= Given material =

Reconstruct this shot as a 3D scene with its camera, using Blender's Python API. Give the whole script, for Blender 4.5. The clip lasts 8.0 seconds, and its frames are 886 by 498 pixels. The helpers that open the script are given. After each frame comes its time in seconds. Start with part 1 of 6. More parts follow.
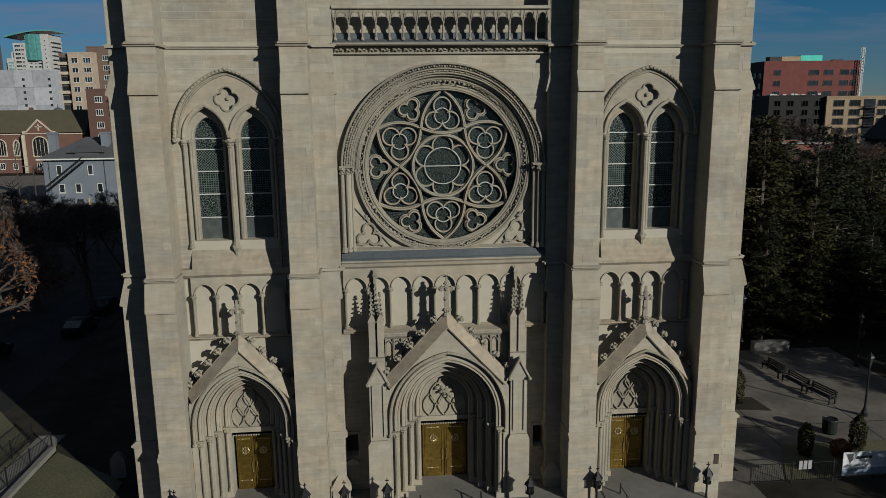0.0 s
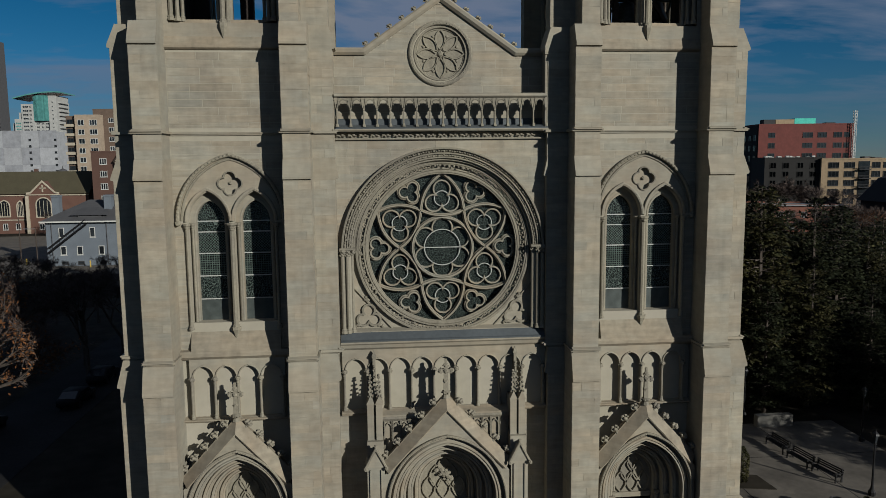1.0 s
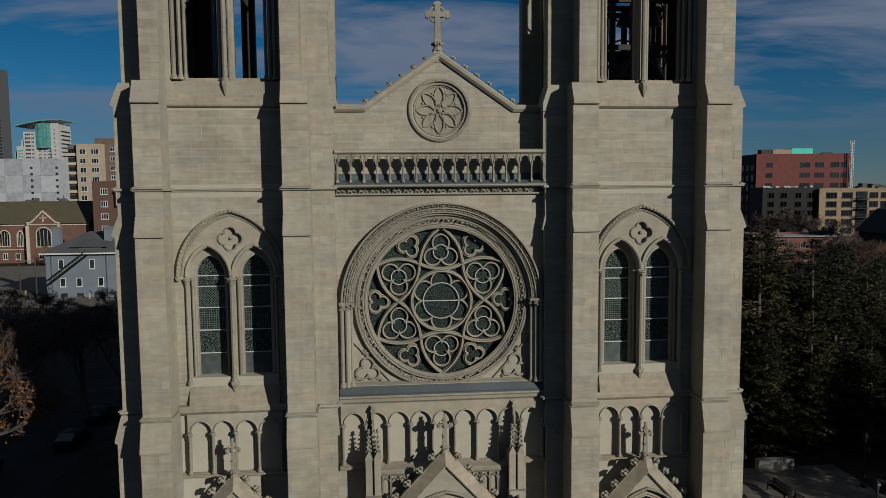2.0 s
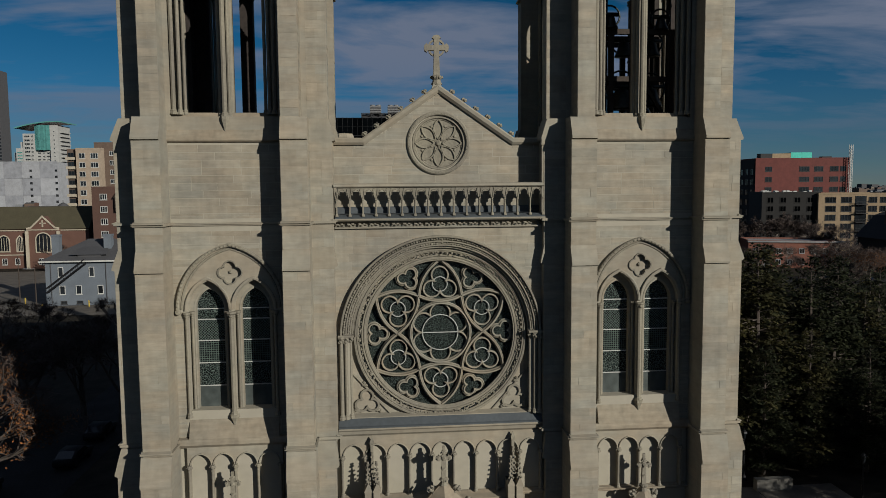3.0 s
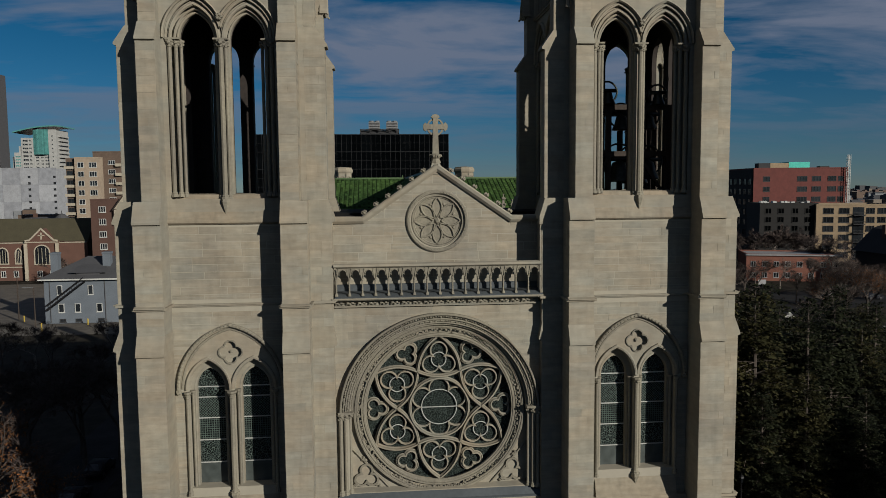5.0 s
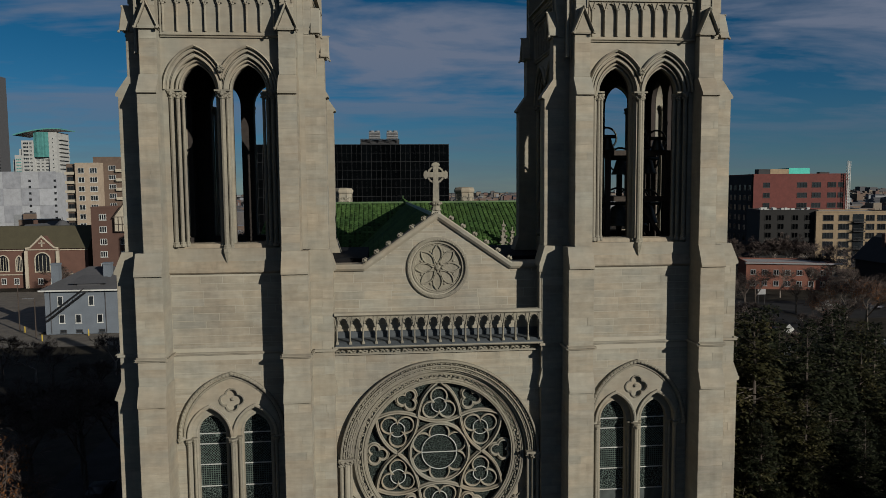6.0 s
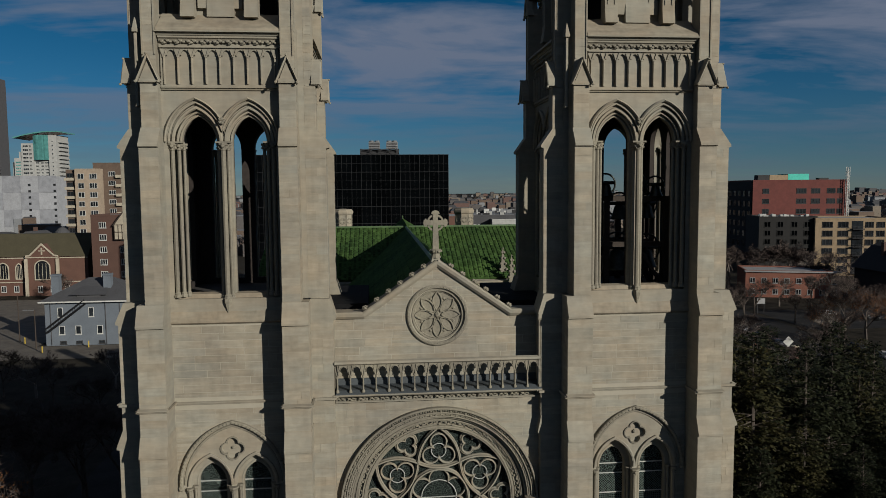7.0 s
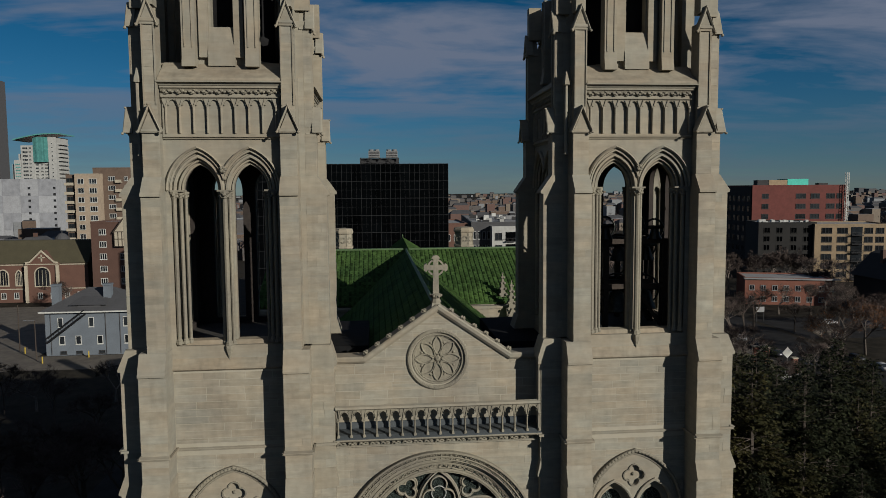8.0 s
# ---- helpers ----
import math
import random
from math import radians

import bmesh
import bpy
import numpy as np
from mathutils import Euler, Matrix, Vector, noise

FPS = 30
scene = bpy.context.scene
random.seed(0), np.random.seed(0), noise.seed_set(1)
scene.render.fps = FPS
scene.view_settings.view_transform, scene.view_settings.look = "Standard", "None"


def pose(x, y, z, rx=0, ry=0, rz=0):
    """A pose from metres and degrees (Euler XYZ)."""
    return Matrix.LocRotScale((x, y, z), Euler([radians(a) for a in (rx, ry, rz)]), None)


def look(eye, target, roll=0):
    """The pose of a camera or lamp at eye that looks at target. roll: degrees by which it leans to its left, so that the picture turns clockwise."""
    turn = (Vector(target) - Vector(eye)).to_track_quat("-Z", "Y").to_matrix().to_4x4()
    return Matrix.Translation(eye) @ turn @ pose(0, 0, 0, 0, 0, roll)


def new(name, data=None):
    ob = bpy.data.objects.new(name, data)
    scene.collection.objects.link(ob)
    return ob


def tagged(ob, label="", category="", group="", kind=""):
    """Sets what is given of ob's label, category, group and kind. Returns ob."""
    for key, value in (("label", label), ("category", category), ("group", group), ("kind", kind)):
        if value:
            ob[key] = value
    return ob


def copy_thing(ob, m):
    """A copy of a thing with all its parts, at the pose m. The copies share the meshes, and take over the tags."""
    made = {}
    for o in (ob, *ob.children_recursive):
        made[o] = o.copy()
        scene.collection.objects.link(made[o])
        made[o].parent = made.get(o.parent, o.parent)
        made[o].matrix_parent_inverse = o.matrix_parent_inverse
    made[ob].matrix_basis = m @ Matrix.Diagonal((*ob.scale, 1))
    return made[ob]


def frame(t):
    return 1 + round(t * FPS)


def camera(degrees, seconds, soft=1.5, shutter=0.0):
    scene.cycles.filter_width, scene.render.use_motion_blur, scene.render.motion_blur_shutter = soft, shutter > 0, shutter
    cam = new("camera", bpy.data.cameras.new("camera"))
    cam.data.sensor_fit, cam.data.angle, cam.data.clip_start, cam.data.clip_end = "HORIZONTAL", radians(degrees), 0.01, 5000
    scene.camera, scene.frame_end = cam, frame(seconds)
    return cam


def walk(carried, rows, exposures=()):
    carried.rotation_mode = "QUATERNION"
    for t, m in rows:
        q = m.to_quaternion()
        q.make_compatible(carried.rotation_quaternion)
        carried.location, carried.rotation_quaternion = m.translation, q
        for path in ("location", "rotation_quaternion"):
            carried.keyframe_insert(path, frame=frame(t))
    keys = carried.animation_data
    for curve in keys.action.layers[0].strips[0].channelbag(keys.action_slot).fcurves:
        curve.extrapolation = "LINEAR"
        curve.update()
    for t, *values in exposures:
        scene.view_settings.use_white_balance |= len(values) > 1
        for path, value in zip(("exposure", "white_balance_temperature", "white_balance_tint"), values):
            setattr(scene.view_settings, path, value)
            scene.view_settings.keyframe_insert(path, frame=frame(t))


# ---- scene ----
from mathutils import geometry as geo

# ---------- camera and its climb ----------
cam = camera(63.3, 8.0, soft=0.8)
METRES, EYE, TILT, LEAN, TURN = 15.0, 20.0, -11.5, 0.6, -5.2
ROWS = [
    (0.0, 0.0, 0.0, 0.0, 0.0, 0.0, -0.0),
    (0.5, 0.0012, -0.0077, 0.0417, -0.0, 2.34, -0.03),
    (1.0, 0.0013, -0.0141, 0.0798, -0.01, 4.53, -0.05),
    (1.5, 0.002, -0.0243, 0.1209, -0.03, 6.52, -0.09),
    (3.0, 0.0045, -0.0541, 0.2759, -0.09, 6.6, -0.09),
    (3.5, 0.0046, -0.0644, 0.3245, -0.14, 6.61, -0.08),
    (4.0, 0.0043, -0.0788, 0.3966, -0.17, 6.64, -0.07),
    (4.5, 0.0035, -0.0905, 0.4597, -0.2, 6.63, -0.07),
    (6.0, 0.002, -0.1339, 0.6778, -0.2, 6.67, -0.12),
    (6.5, 0.0017, -0.1507, 0.7592, -0.22, 6.67, -0.11),
    (7.0, 0.0012, -0.1657, 0.8325, -0.23, 6.7, -0.11),
    (7.5, -0.0003, -0.1817, 0.9077, -0.24, 6.69, -0.12),
    (8.0, -0.0013, -0.196, 0.9804, -0.26, 6.68, -0.11),
]
walk(cam, [(t, pose(-3.2, -35.5, EYE, TILT, LEAN, TURN) @ pose(METRES * x, METRES * y, METRES * z, 90 + pitch, roll, yaw)) for t, x, y, z, yaw, pitch, roll in ROWS], [(0.0, 0.33, 6250, 8.5), (1.5, 0.2, 6250, 8.5), (3.0, 0.19, 6450, 10), (8.0, 0.2, 6500, 10)])

# ---------- sky, sun, exposure ----------
SUN_WAY = Vector((-0.87, 1.0, -0.43)).normalized()
sun_elev = math.asin(-SUN_WAY.z)
sun_rot = math.atan2(-SUN_WAY.x, -SUN_WAY.y)
world = bpy.data.worlds.new("sky")
scene.world = world
world.use_nodes = True
wn, wl = world.node_tree.nodes, world.node_tree.links
wn.clear()
w_out = wn.new("ShaderNodeOutputWorld")
w_bg = wn.new("ShaderNodeBackground")
w_bg.inputs["Strength"].default_value = 0.05
w_sky = wn.new("ShaderNodeTexSky")
w_sky.sky_type = "NISHITA"
w_sky.sun_disc = False
w_sky.sun_elevation = sun_elev
w_sky.sun_rotation = sun_rot
w_sky.altitude = 1600
w_sky.air_density = 0.7
w_sky.dust_density = 0.0
w_sky.ozone_density = 3.0
w_co = wn.new("ShaderNodeTexCoord")
w_sep = wn.new("ShaderNodeSeparateXYZ")
wl.new(w_co.outputs["Generated"], w_sep.inputs[0])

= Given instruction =
Restate the data above word for word. Skip every picture.

= Result of the task =
Reconstruct this shot as a 3D scene with its camera, using Blender's Python API. Give the whole script, for Blender 4.5. The clip lasts 8.0 seconds, and its frames are 886 by 498 pixels. The helpers that open the script are given. After each frame comes its time in seconds. Start with part 1 of 6. More parts follow.
0.0 s
1.0 s
2.0 s
3.0 s
5.0 s
6.0 s
7.0 s
8.0 s
# ---- helpers ----
import math
import random
from math import radians

import bmesh
import bpy
import numpy as np
from mathutils import Euler, Matrix, Vector, noise

FPS = 30
scene = bpy.context.scene
random.seed(0), np.random.seed(0), noise.seed_set(1)
scene.render.fps = FPS
scene.view_settings.view_transform, scene.view_settings.look = "Standard", "None"


def pose(x, y, z, rx=0, ry=0, rz=0):
    """A pose from metres and degrees (Euler XYZ)."""
    return Matrix.LocRotScale((x, y, z), Euler([radians(a) for a in (rx, ry, rz)]), None)


def look(eye, target, roll=0):
    """The pose of a camera or lamp at eye that looks at target. roll: degrees by which it leans to its left, so that the picture turns clockwise."""
    turn = (Vector(target) - Vector(eye)).to_track_quat("-Z", "Y").to_matrix().to_4x4()
    return Matrix.Translation(eye) @ turn @ pose(0, 0, 0, 0, 0, roll)


def new(name, data=None):
    ob = bpy.data.objects.new(name, data)
    scene.collection.objects.link(ob)
    return ob


def tagged(ob, label="", category="", group="", kind=""):
    """Sets what is given of ob's label, category, group and kind. Returns ob."""
    for key, value in (("label", label), ("category", category), ("group", group), ("kind", kind)):
        if value:
            ob[key] = value
    return ob


def copy_thing(ob, m):
    """A copy of a thing with all its parts, at the pose m. The copies share the meshes, and take over the tags."""
    made = {}
    for o in (ob, *ob.children_recursive):
        made[o] = o.copy()
        scene.collection.objects.link(made[o])
        made[o].parent = made.get(o.parent, o.parent)
        made[o].matrix_parent_inverse = o.matrix_parent_inverse
    made[ob].matrix_basis = m @ Matrix.Diagonal((*ob.scale, 1))
    return made[ob]


def frame(t):
    return 1 + round(t * FPS)


def camera(degrees, seconds, soft=1.5, shutter=0.0):
    scene.cycles.filter_width, scene.render.use_motion_blur, scene.render.motion_blur_shutter = soft, shutter > 0, shutter
    cam = new("camera", bpy.data.cameras.new("camera"))
    cam.data.sensor_fit, cam.data.angle, cam.data.clip_start, cam.data.clip_end = "HORIZONTAL", radians(degrees), 0.01, 5000
    scene.camera, scene.frame_end = cam, frame(seconds)
    return cam


def walk(carried, rows, exposures=()):
    carried.rotation_mode = "QUATERNION"
    for t, m in rows:
        q = m.to_quaternion()
        q.make_compatible(carried.rotation_quaternion)
        carried.location, carried.rotation_quaternion = m.translation, q
        for path in ("location", "rotation_quaternion"):
            carried.keyframe_insert(path, frame=frame(t))
    keys = carried.animation_data
    for curve in keys.action.layers[0].strips[0].channelbag(keys.action_slot).fcurves:
        curve.extrapolation = "LINEAR"
        curve.update()
    for t, *values in exposures:
        scene.view_settings.use_white_balance |= len(values) > 1
        for path, value in zip(("exposure", "white_balance_temperature", "white_balance_tint"), values):
            setattr(scene.view_settings, path, value)
            scene.view_settings.keyframe_insert(path, frame=frame(t))


# ---- scene ----
from mathutils import geometry as geo

# ---------- camera and its climb ----------
cam = camera(63.3, 8.0, soft=0.8)
METRES, EYE, TILT, LEAN, TURN = 15.0, 20.0, -11.5, 0.6, -5.2
ROWS = [
    (0.0, 0.0, 0.0, 0.0, 0.0, 0.0, -0.0),
    (0.5, 0.0012, -0.0077, 0.0417, -0.0, 2.34, -0.03),
    (1.0, 0.0013, -0.0141, 0.0798, -0.01, 4.53, -0.05),
    (1.5, 0.002, -0.0243, 0.1209, -0.03, 6.52, -0.09),
    (3.0, 0.0045, -0.0541, 0.2759, -0.09, 6.6, -0.09),
    (3.5, 0.0046, -0.0644, 0.3245, -0.14, 6.61, -0.08),
    (4.0, 0.0043, -0.0788, 0.3966, -0.17, 6.64, -0.07),
    (4.5, 0.0035, -0.0905, 0.4597, -0.2, 6.63, -0.07),
    (6.0, 0.002, -0.1339, 0.6778, -0.2, 6.67, -0.12),
    (6.5, 0.0017, -0.1507, 0.7592, -0.22, 6.67, -0.11),
    (7.0, 0.0012, -0.1657, 0.8325, -0.23, 6.7, -0.11),
    (7.5, -0.0003, -0.1817, 0.9077, -0.24, 6.69, -0.12),
    (8.0, -0.0013, -0.196, 0.9804, -0.26, 6.68, -0.11),
]
walk(cam, [(t, pose(-3.2, -35.5, EYE, TILT, LEAN, TURN) @ pose(METRES * x, METRES * y, METRES * z, 90 + pitch, roll, yaw)) for t, x, y, z, yaw, pitch, roll in ROWS], [(0.0, 0.33, 6250, 8.5), (1.5, 0.2, 6250, 8.5), (3.0, 0.19, 6450, 10), (8.0, 0.2, 6500, 10)])

# ---------- sky, sun, exposure ----------
SUN_WAY = Vector((-0.87, 1.0, -0.43)).normalized()
sun_elev = math.asin(-SUN_WAY.z)
sun_rot = math.atan2(-SUN_WAY.x, -SUN_WAY.y)
world = bpy.data.worlds.new("sky")
scene.world = world
world.use_nodes = True
wn, wl = world.node_tree.nodes, world.node_tree.links
wn.clear()
w_out = wn.new("ShaderNodeOutputWorld")
w_bg = wn.new("ShaderNodeBackground")
w_bg.inputs["Strength"].default_value = 0.05
w_sky = wn.new("ShaderNodeTexSky")
w_sky.sky_type = "NISHITA"
w_sky.sun_disc = False
w_sky.sun_elevation = sun_elev
w_sky.sun_rotation = sun_rot
w_sky.altitude = 1600
w_sky.air_density = 0.7
w_sky.dust_density = 0.0
w_sky.ozone_density = 3.0
w_co = wn.new("ShaderNodeTexCoord")
w_sep = wn.new("ShaderNodeSeparateXYZ")
wl.new(w_co.outputs["Generated"], w_sep.inputs[0])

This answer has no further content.